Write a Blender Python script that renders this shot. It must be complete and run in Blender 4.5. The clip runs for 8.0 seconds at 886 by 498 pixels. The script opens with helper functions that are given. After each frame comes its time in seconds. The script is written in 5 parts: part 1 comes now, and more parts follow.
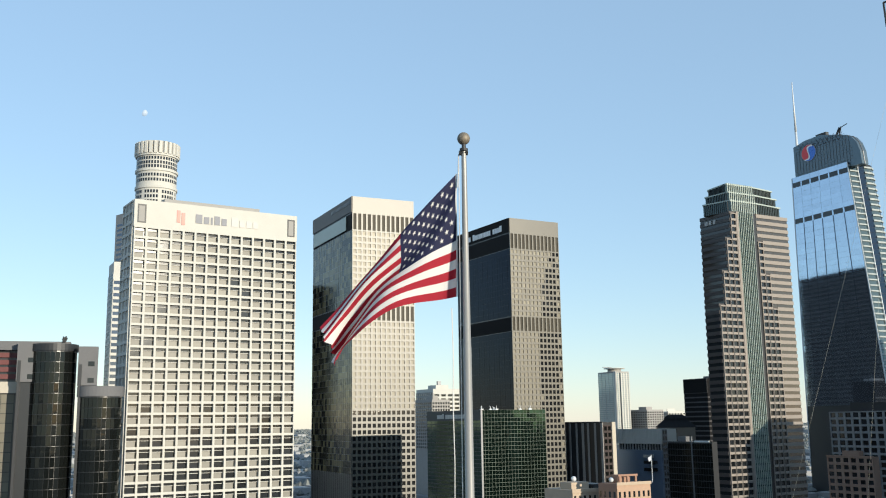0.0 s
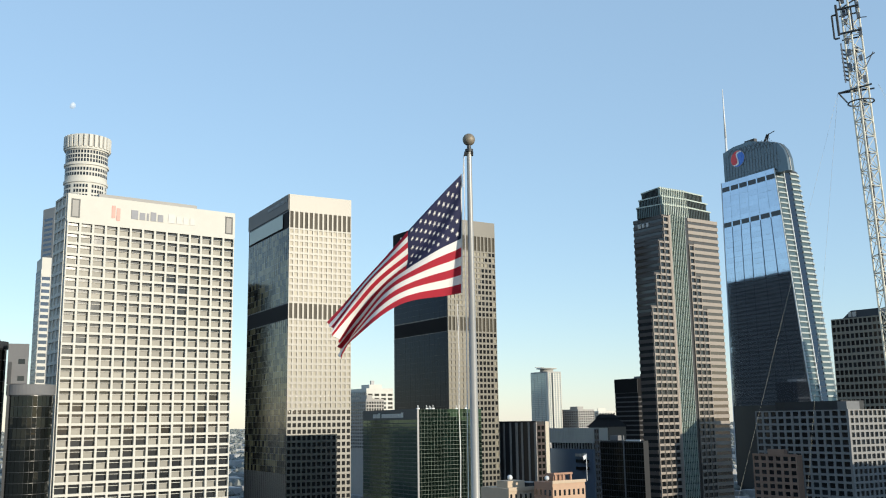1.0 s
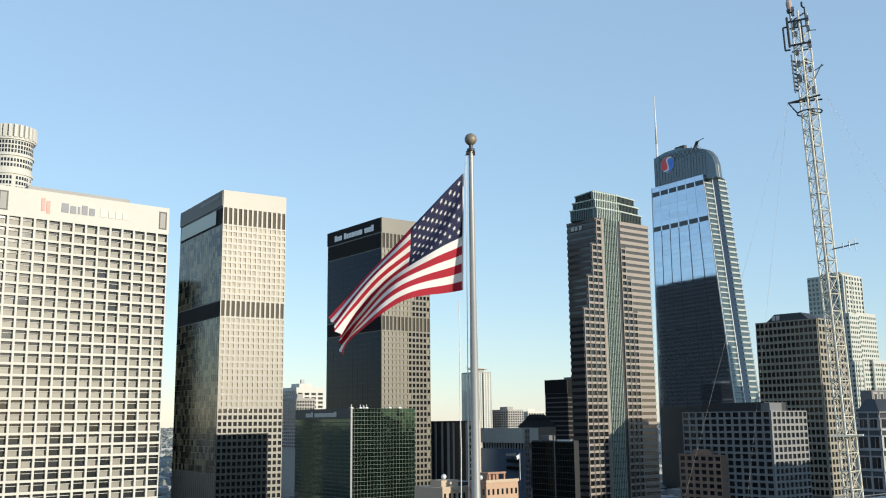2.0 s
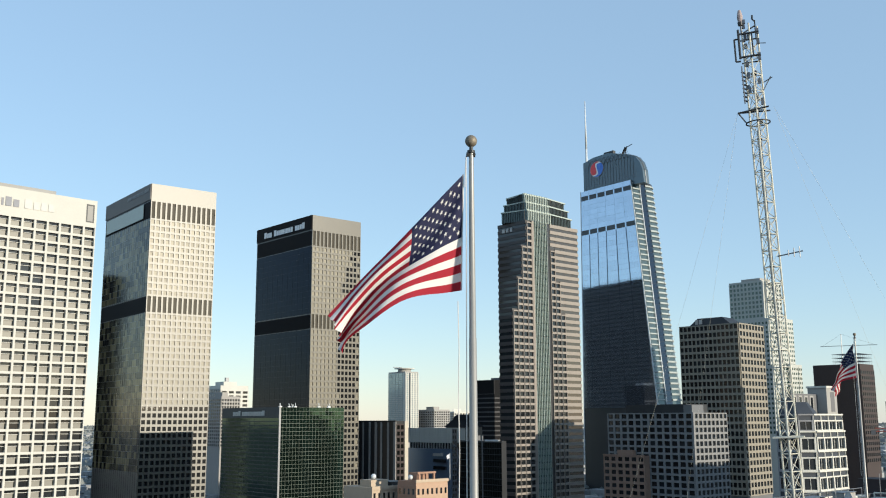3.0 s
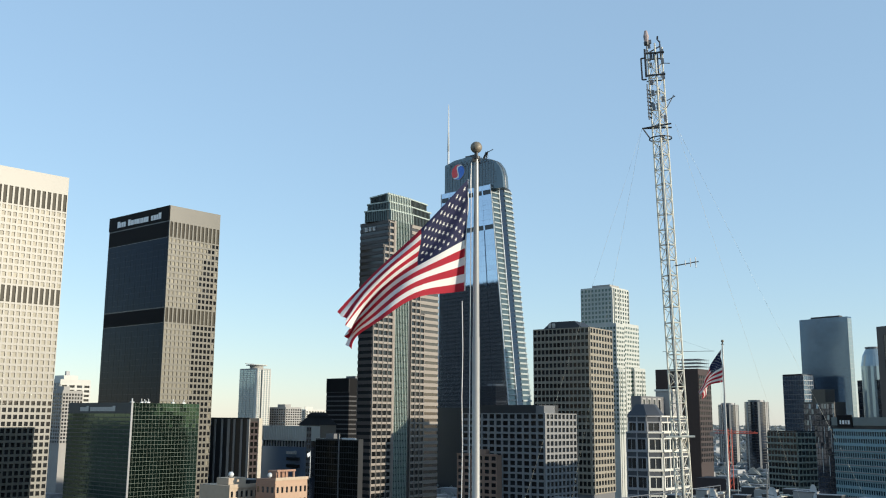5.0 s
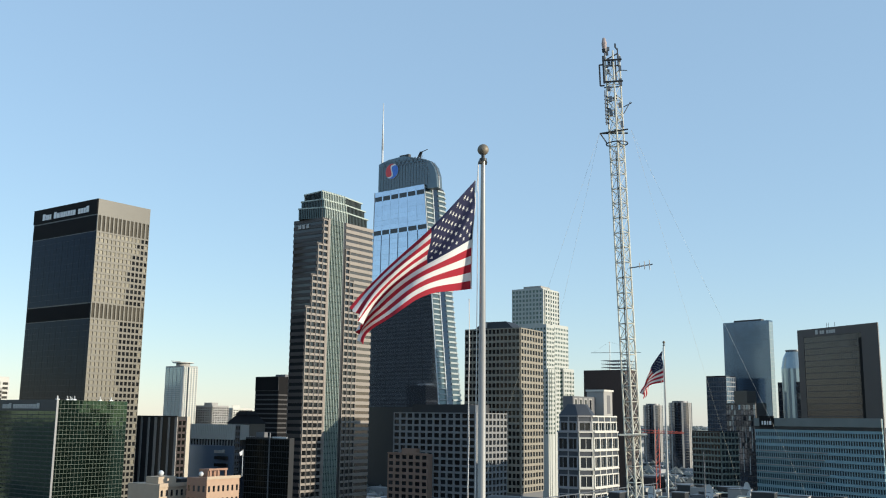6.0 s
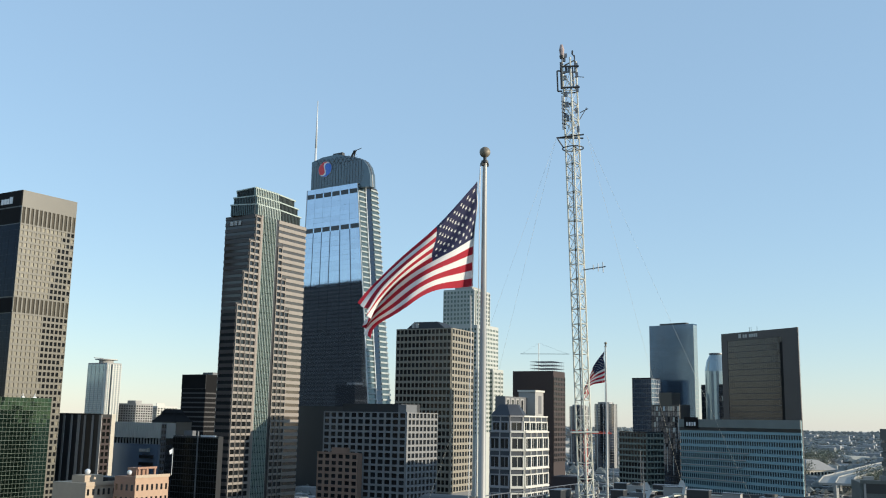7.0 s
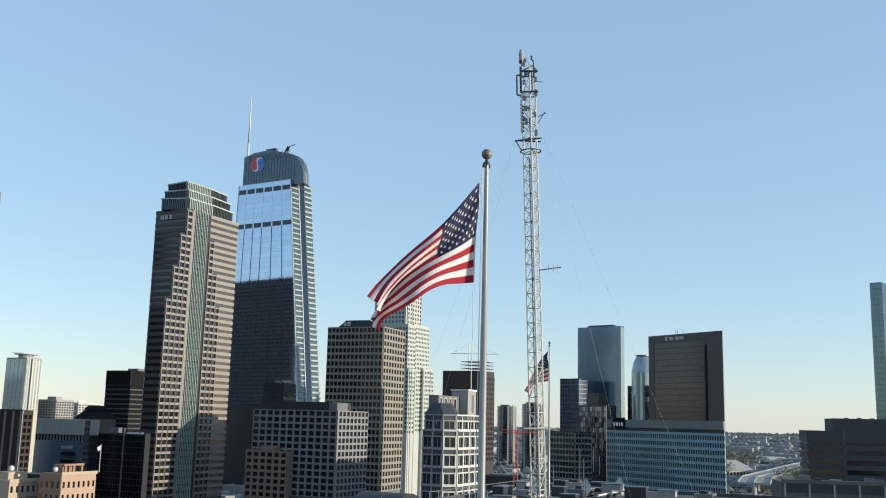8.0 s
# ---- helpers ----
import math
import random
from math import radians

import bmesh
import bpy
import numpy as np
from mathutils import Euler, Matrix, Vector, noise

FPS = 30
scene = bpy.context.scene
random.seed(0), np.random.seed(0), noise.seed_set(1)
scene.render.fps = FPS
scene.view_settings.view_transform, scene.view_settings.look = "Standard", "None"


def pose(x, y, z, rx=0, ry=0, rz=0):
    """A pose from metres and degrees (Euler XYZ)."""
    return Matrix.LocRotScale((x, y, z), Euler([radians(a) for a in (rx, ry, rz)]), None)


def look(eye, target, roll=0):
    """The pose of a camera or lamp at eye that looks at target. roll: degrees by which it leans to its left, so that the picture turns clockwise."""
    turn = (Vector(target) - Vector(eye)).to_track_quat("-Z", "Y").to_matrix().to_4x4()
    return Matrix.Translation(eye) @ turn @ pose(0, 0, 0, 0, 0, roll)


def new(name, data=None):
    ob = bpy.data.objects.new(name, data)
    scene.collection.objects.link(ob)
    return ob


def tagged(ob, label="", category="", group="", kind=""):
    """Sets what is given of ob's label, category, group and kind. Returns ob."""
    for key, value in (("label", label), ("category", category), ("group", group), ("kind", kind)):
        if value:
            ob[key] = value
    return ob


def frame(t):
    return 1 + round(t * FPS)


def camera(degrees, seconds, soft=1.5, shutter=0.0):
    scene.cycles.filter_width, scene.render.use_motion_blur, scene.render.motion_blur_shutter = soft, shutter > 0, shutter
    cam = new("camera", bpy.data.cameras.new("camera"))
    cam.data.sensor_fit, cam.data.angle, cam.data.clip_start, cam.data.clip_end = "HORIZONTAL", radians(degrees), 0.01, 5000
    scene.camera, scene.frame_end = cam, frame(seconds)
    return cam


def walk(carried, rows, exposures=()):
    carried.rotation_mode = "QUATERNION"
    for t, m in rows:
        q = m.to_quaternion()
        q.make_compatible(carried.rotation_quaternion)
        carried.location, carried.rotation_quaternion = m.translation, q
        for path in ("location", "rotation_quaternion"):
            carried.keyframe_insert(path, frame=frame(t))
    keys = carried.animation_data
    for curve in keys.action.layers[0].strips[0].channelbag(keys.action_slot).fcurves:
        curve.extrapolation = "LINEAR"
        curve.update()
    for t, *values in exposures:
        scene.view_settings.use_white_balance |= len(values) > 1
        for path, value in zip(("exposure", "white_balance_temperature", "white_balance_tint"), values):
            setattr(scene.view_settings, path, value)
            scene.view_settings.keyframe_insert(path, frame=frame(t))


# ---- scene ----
-=-=-
> [Aim of the exercise] All of the material above is to be copied exactly, except for its images.

> [Output of the task]
Write a Blender Python script that renders this shot. It must be complete and run in Blender 4.5. The clip runs for 8.0 seconds at 886 by 498 pixels. The script opens with helper functions that are given. After each frame comes its time in seconds. The script is written in 5 parts: part 1 comes now, and more parts follow.
0.0 s
1.0 s
2.0 s
3.0 s
5.0 s
6.0 s
7.0 s
8.0 s
# ---- helpers ----
import math
import random
from math import radians

import bmesh
import bpy
import numpy as np
from mathutils import Euler, Matrix, Vector, noise

FPS = 30
scene = bpy.context.scene
random.seed(0), np.random.seed(0), noise.seed_set(1)
scene.render.fps = FPS
scene.view_settings.view_transform, scene.view_settings.look = "Standard", "None"


def pose(x, y, z, rx=0, ry=0, rz=0):
    """A pose from metres and degrees (Euler XYZ)."""
    return Matrix.LocRotScale((x, y, z), Euler([radians(a) for a in (rx, ry, rz)]), None)


def look(eye, target, roll=0):
    """The pose of a camera or lamp at eye that looks at target. roll: degrees by which it leans to its left, so that the picture turns clockwise."""
    turn = (Vector(target) - Vector(eye)).to_track_quat("-Z", "Y").to_matrix().to_4x4()
    return Matrix.Translation(eye) @ turn @ pose(0, 0, 0, 0, 0, roll)


def new(name, data=None):
    ob = bpy.data.objects.new(name, data)
    scene.collection.objects.link(ob)
    return ob


def tagged(ob, label="", category="", group="", kind=""):
    """Sets what is given of ob's label, category, group and kind. Returns ob."""
    for key, value in (("label", label), ("category", category), ("group", group), ("kind", kind)):
        if value:
            ob[key] = value
    return ob


def frame(t):
    return 1 + round(t * FPS)


def camera(degrees, seconds, soft=1.5, shutter=0.0):
    scene.cycles.filter_width, scene.render.use_motion_blur, scene.render.motion_blur_shutter = soft, shutter > 0, shutter
    cam = new("camera", bpy.data.cameras.new("camera"))
    cam.data.sensor_fit, cam.data.angle, cam.data.clip_start, cam.data.clip_end = "HORIZONTAL", radians(degrees), 0.01, 5000
    scene.camera, scene.frame_end = cam, frame(seconds)
    return cam


def walk(carried, rows, exposures=()):
    carried.rotation_mode = "QUATERNION"
    for t, m in rows:
        q = m.to_quaternion()
        q.make_compatible(carried.rotation_quaternion)
        carried.location, carried.rotation_quaternion = m.translation, q
        for path in ("location", "rotation_quaternion"):
            carried.keyframe_insert(path, frame=frame(t))
    keys = carried.animation_data
    for curve in keys.action.layers[0].strips[0].channelbag(keys.action_slot).fcurves:
        curve.extrapolation = "LINEAR"
        curve.update()
    for t, *values in exposures:
        scene.view_settings.use_white_balance |= len(values) > 1
        for path, value in zip(("exposure", "white_balance_temperature", "white_balance_tint"), values):
            setattr(scene.view_settings, path, value)
            scene.view_settings.keyframe_insert(path, frame=frame(t))


# ---- scene ----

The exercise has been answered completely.